You need to be particularly skeptical of information that agrees with you, because you know that you are biased to just accept confirming evidence.

When you think about the past and the future, you engage deliberative mind, improving your ability to make a more rational decision.
If regret occurred before a decision instead of after, the experience of regret might get you to change a choice likely to result in a bad outcome.

Ask yourself a set of simple questions at the moment of the decision designed to get future-you and past-you involved.
What are the consequences of each of my options in ten minutes? In ten months? In ten years?
How would I feel today if I had made this decision ten minutes ago? Ten months ago? Ten years ago?

Think about your happiness as a long-term stock holding, not focused on day-by-day movements.
Strive for a long, sustaining upward trend in your happiness stock.

Consider a broad range of possibilities for how the future might unfold to make your best guess at the probability of each of those futures occurring.

You’re already making a prediction about the future every time you make a decision, so you’re better off if you make that explicit.

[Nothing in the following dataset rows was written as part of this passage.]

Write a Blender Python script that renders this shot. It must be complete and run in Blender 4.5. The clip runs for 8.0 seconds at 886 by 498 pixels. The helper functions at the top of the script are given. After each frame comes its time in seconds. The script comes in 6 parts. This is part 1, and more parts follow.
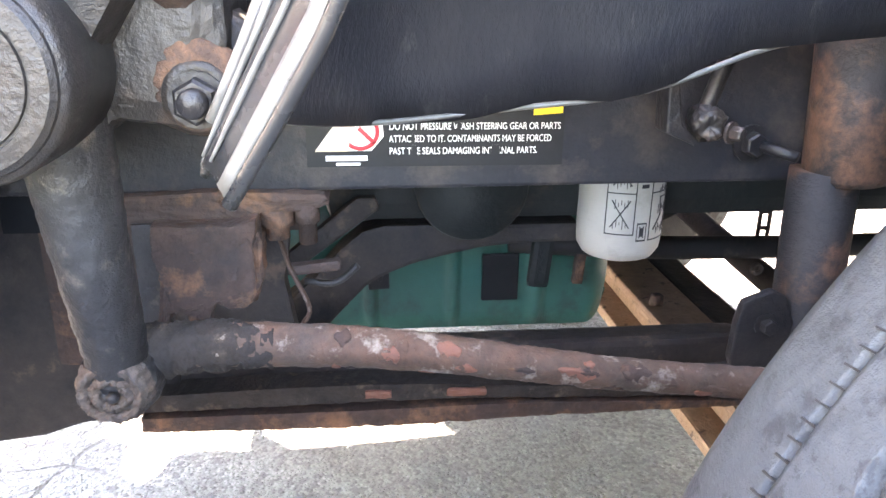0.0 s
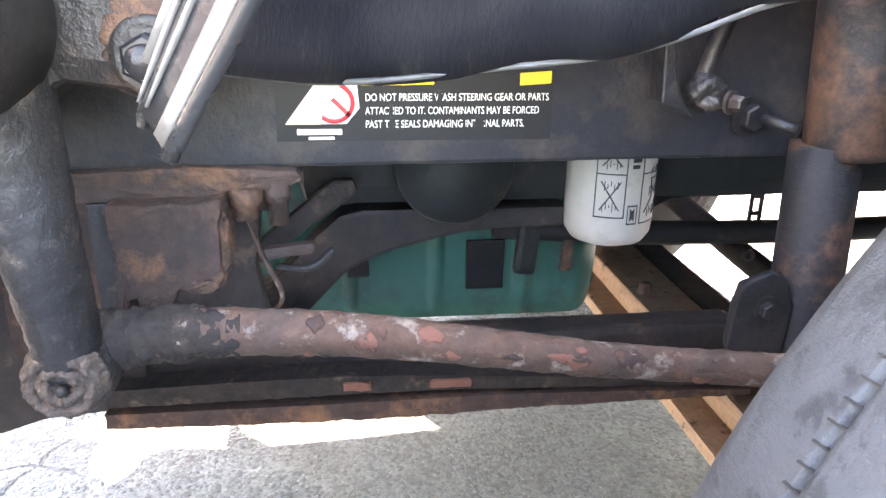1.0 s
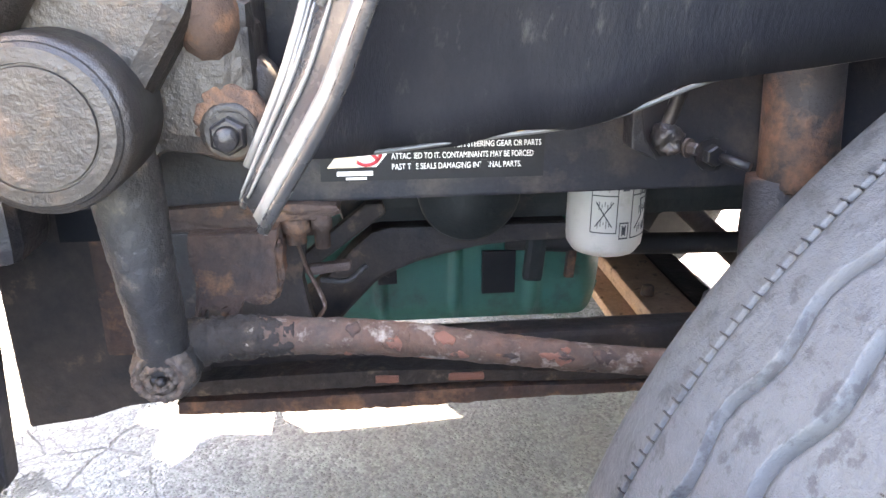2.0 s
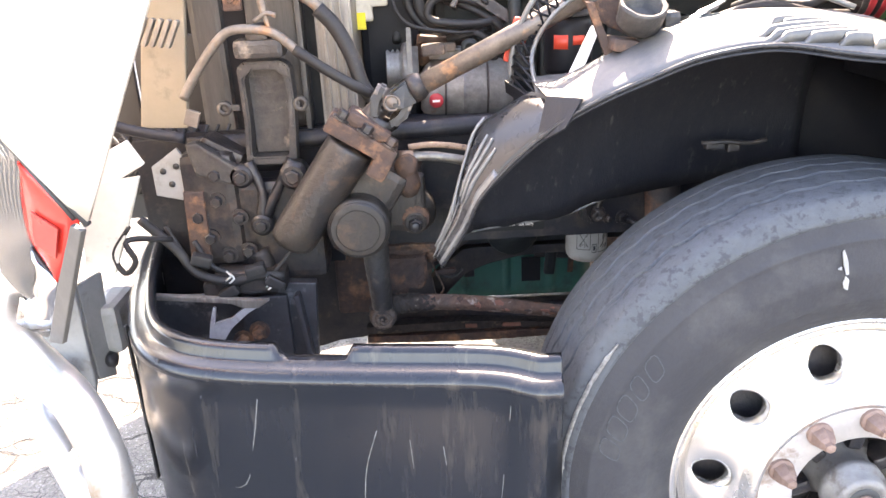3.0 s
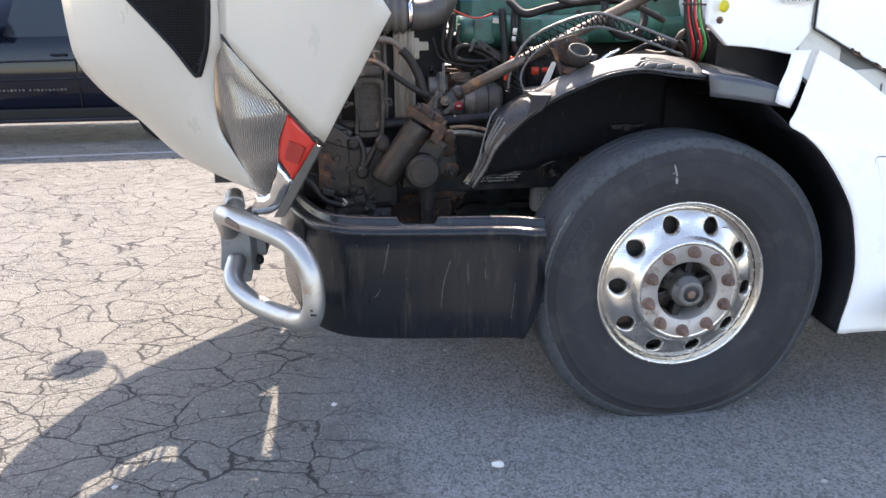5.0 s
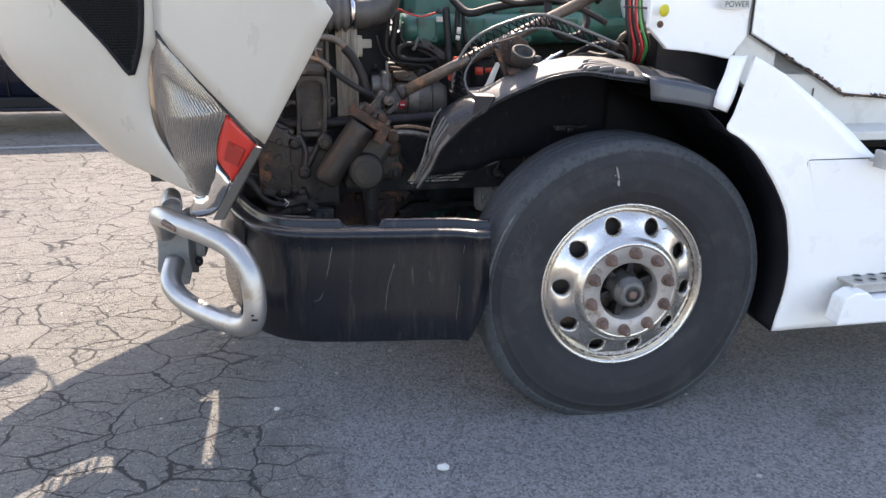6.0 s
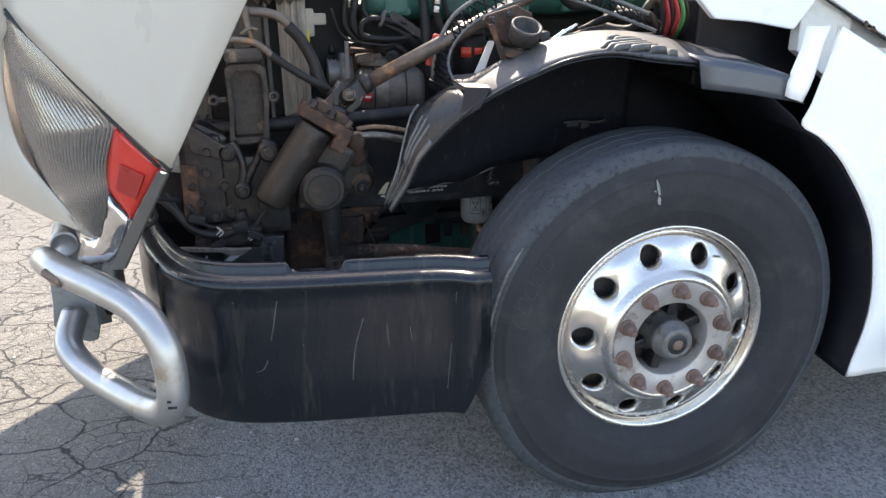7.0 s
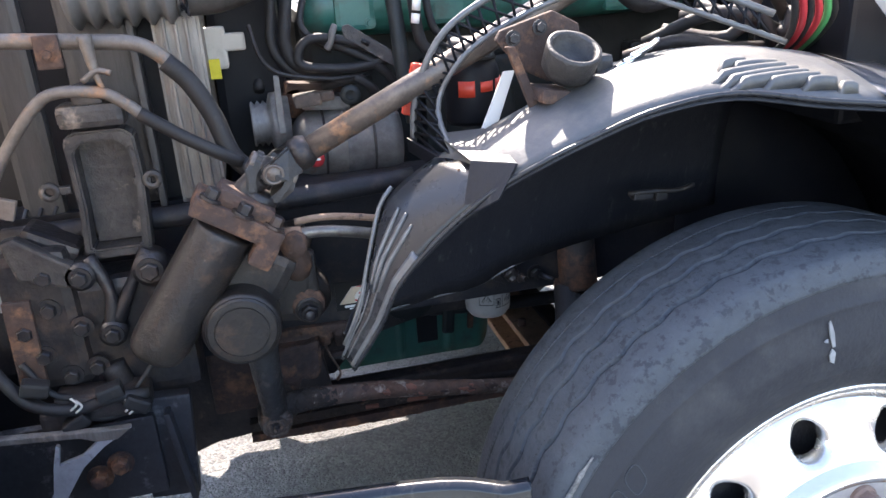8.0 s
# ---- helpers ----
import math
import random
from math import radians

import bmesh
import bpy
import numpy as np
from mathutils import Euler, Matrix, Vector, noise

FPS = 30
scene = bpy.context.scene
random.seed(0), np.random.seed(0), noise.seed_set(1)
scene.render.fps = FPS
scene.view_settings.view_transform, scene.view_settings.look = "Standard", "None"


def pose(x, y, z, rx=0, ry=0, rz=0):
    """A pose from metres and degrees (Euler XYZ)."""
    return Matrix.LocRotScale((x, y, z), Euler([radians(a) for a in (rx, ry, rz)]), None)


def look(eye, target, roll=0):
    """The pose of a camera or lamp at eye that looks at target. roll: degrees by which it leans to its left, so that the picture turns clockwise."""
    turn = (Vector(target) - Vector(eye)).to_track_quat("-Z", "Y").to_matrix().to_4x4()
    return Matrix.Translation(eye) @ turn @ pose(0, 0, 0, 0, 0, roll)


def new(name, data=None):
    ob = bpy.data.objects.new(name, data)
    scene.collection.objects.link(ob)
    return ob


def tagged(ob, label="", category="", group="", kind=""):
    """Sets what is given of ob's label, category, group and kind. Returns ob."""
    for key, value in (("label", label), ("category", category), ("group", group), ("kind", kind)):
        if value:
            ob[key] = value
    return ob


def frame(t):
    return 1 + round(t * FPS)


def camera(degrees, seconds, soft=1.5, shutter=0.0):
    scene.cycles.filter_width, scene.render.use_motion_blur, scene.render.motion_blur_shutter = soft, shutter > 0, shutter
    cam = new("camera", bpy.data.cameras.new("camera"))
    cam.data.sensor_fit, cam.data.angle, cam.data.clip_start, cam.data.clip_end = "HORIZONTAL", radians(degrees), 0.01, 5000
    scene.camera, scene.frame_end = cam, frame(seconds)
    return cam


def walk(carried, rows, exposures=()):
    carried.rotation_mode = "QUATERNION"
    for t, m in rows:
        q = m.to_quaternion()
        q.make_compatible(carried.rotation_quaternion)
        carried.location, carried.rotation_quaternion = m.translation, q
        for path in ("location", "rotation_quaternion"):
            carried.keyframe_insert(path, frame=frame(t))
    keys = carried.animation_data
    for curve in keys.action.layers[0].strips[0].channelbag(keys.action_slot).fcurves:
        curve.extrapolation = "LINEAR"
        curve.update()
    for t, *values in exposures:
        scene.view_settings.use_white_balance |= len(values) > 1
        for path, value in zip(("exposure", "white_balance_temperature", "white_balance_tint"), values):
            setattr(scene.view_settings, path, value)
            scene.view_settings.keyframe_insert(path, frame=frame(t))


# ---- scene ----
cam = camera(60.7, 8.0)
PATH = [
    (0, (-0.628, 0.041, 0.894), (-0.408, 1.913, 0.226), 0.9),
    (0.5, (-0.624, 0.073, 0.862), (-0.385, 1.941, 0.19), 1.1),
    (1, (-0.62, 0.081, 0.864), (-0.359, 1.945, 0.187), 1.0),
    (1.5, (-0.615, 0.075, 0.872), (-0.361, 1.935, 0.182), 0.6),
    (1.7, (-0.617, 0.065, 0.882), (-0.383, 1.927, 0.19), 0.3),
    (2.8, (-0.651, -0.805, 1.311), (-0.62, 1.068, 0.611), -2.1),
    (3, (-0.696, -1.0, 1.384), (-0.678, 0.858, 0.645), -2.6),
    (3.5, (-0.854, -1.554, 1.372), (-0.853, 0.316, 0.664), -2.4),
    (4, (-0.896, -1.944, 1.396), (-0.862, -0.059, 0.728), -2.1),
    (4.5, (-1.026, -2.213, 1.407), (-0.911, -0.313, 0.795), -1.6),
    (5.8, (-1.148, -2.29, 1.447), (-0.789, -0.416, 0.846), 0.5),
    (6, (-1.111, -2.244, 1.45), (-0.743, -0.381, 0.823), 0.5),
    (6.5, (-1.005, -1.968, 1.421), (-0.611, -0.125, 0.752), 0.2),
    (7, (-0.998, -1.583, 1.423), (-0.574, 0.244, 0.727), -0.6),
    (7.5, (-0.92, -1.172, 1.427), (-0.477, 0.64, 0.703), -1.9),
    (8, (-0.784, -0.707, 1.417), (-0.356, 1.108, 0.694), -3.3),
]
walk(cam, [(t, look(eye, target, roll)) for t, eye, target, roll in PATH],
     [(t, e, k, g) for t, e, k, g in ((0, 5.5, 8300, 20), (1.7, 5.5, 8300, 20), (2.8, 4.15, 8400, 22), (3.2, 3.85, 8400, 22), (3.5, 3.05, 8250, 24), (4.0, 2.5, 7500, 12), (4.5, 2.35, 7350, 16), (6.0, 2.0, 7550, 18), (7.0, 2.2, 7400, 14), (7.5, 2.4, 7150, 15), (8.0, 2.95, 6850, 17))])

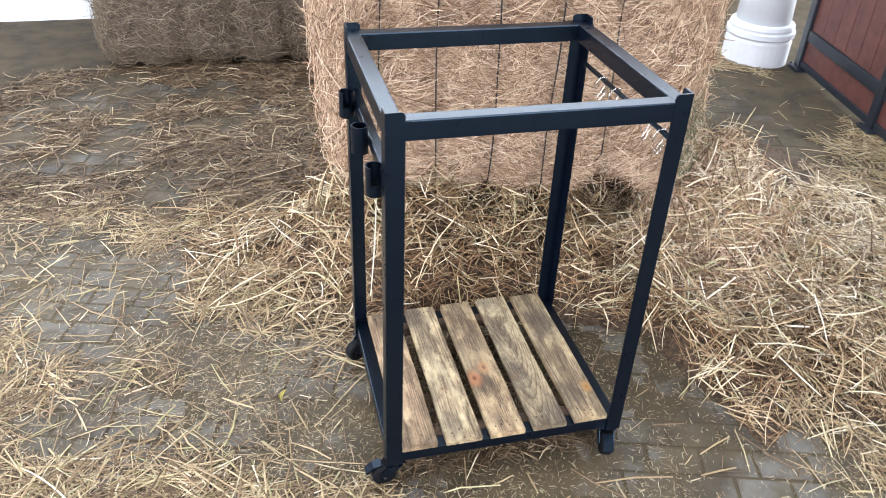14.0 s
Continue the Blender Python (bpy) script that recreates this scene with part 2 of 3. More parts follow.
def paver_stone():
    m, n, l, b = material("grey_paver", 0.6)
    info = n.new("ShaderNodeObjectInfo")
    pos = n.new("ShaderNodeNewGeometry").outputs["Position"]
    tone = noise_tex(n, l, pos, 7, 5)
    col = ramp(n, l, tone, [(0.35, (0.36, 0.365, 0.34)), (0.52, (0.50, 0.55, 0.56)), (0.68, (0.64, 0.71, 0.735))])
    col = mix(n, l, 0.22, col, ramp(n, l, info.outputs["Random"], [(0.0, (0.28, 0.27, 0.245)), (1.0, (0.58, 0.60, 0.605))]))
    soil, chaff, speck, damp_shade = earth(n, l, pos)
    dust = noise_tex(n, l, pos, 2.6, 8, 0.66)
    cover = ramp(n, l, dust, [(0.45, (0.10, 0.10, 0.10)), (0.55, (0.94, 0.94, 0.94))])
    sep, gx, less = n.new("ShaderNodeSeparateXYZ"), n.new("ShaderNodeMapRange"), n.new("ShaderNodeMath")
    l.new(pos, sep.inputs[0])
    l.new(sep.outputs[0], gx.inputs[0])
    for k, value in enumerate((-1.25, -0.55, 0.45, 1.0)):
        gx.inputs[k + 1].default_value = value
    less.operation = "MULTIPLY"
    l.new(cover, less.inputs[0])
    l.new(gx.outputs[0], less.inputs[1])
    cover = mix(n, l, damp_shade, less.outputs[0], ramp(n, l, dust, [(0.34, (0.88, 0.88, 0.88)), (0.52, (0.985, 0.985, 0.985))]))
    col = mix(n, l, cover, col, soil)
    l.new(col, b.inputs["Base Color"])
    l.new(ramp(n, l, cover, [(0.1, (0.42, 0.42, 0.42)), (0.9, (0.85, 0.85, 0.85))]), b.inputs["Roughness"])
    both = n.new("ShaderNodeMath")
    both.operation = "MULTIPLY"
    l.new(cover, both.inputs[0])
    l.new(speck, both.inputs[1])
    bump(n, l, both.outputs[0], b, 0.4, 0.004)
    return m


def plain(name, colour, rough, metal=0.0, vary=0.25, scale=8, relief=0.1):
    m, n, l, b = material(name, rough, metal)
    v = tex_coord(n, l)
    d = tuple(c * (1 - vary) for c in colour)
    u = tuple(min(1, c * (1 + vary * 0.6)) for c in colour)
    l.new(ramp(n, l, noise_tex(n, l, v, scale, 5, 0.65), [(0.3, d), (0.7, u)]), b.inputs["Base Color"])
    bump(n, l, noise_tex(n, l, v, scale * 20, 3), b, relief, 0.002)
    return m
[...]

Imagine yourself looking back from the destination and figure how you got there.
Remembering the future is a better way to plan for it.

Your decision-making improves when you can more vividly imagine the future, free of the distortions of the present.

Negative visualization makes you more likely to achieve your goals.
Imagine obstacles in the way of reaching your goals.
Start a premortem by imagining why you failed to reach your goal.
Then imagine why. All those reasons why you didn’t achieve your goal help you anticipate potential obstacles and improve your likelihood of succeeding.

The likelihood of positive and negative futures must add up to 100%.
When you see how much negative space there really is, you shrink down the positive space to a size that more accurately reflects reality and less reflects your naturally optimistic nature.